In the centre of the capital N'Djamena, the Place De La Nation was errected to commemorate 15 years of independence. The central square has multiple monuments and is kept in relatively good condition compared to other areas of the city. There are a couple of military guards patrolling the area, but it's still fine to freely walk in the square and take photos.
Located in N'Djamena within close proximity to The Kempinski Hotel and easily reachable via Googlemaps. Compared to other National Museums across Central Africa, this one is in relatively good condition. There's some impressive artefacts along with a collection of musical instruments and currency of the past. The museum will talk you through the history of the country spread across 4 rooms.
Located 1.5 hours North of N'Djamena is the city of Douguia. There's picturesque greenery in Douguia, as well as the Chari River, where's it possible to take a boat ride with a local. En route to Douguia is also the site of Hadjer Lamis (elephant rock) which is a mountain formation in granite that resembles an elephant. Worth noting that the roads en route to elephant rock are often heavily flooded making it inaccessible, so don't visit during rainy season.
Hilton Hotel N'Djamena is a great spot to head early evening and kick back with a beer whilst enjoying the sunset. One of the only spots in the capital where beer is fully flowing at all times. The location of the hotel along the river bed and away from the busy streets of the centre makes the clarity of a sunset all the better!
A 2 hour journey East of N'Djamena will bring you to the city of Dourbali, which is located in the Chari-Baguirmi region. The city is nice to have a stroll around, as the landscape and scenery is very different from N'Djamena, although the main draw here is The Fula Tribe. Although a nomadic tribe, so pot luck if you'll get to meet any, Dourbali is a base the tribe regularly use.
Gaoui Village was a highlight of my trip to Chad and also a very easy excursion, as the village is located only 10km North East of N'Djamena. The village is said to have been the capital of the Sao civilisation, which means there's plenty of traditional architecture on display, including unique mud hut houses in the museum. Gaoui is also a central hub for pottery manufacturing, so you'll also see plenty of local crafts on show.
This isn't a regular tourist spot, so don't feel alarmed if every local in the village stares and you and starts to follow you everywhere.

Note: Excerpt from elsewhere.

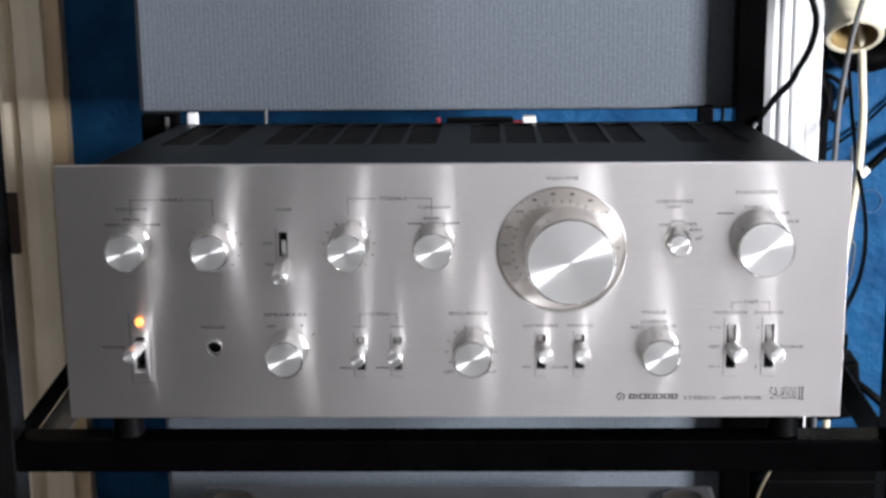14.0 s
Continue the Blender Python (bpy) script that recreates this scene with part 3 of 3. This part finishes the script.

Hardly a tourist attraction, but a worthwhile stop when exploring many Central African countries is to pop into a local school. This area of the world is by far the poorest geographical location on the planet, so a simple stop off to hand out some pencils and colouring books can really bring huge smiles to the children. They're not used to seeing visitors, so might be shy at first. After 10 minutes, it will be high fives all round!

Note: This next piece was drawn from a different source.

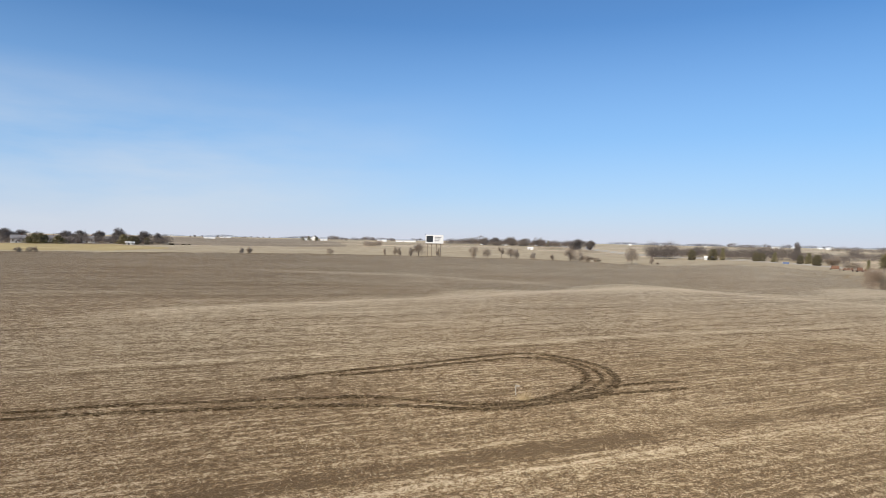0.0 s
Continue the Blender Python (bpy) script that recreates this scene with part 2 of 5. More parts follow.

Hilton N'Djamena is by far the best hotel choice. There's essentially only two mainstream hotels in the city (Kempinski & Hilton), but Hilton offers great value in comparison and is nestled in a nice riverside spot within the city. Pool and gym facilities are great, although majority of the time should be spend outside exploring the country! The wifi connecting is a decent speed too.
Chad is a landlocked country, but due to its lakes, the freshwater fish is fantastic. This is the dish I would recommend, and specifically at Hilton N'Djamena. The facilities are clean, the prices are reasonable, and the fish is purchased directly from the local traders.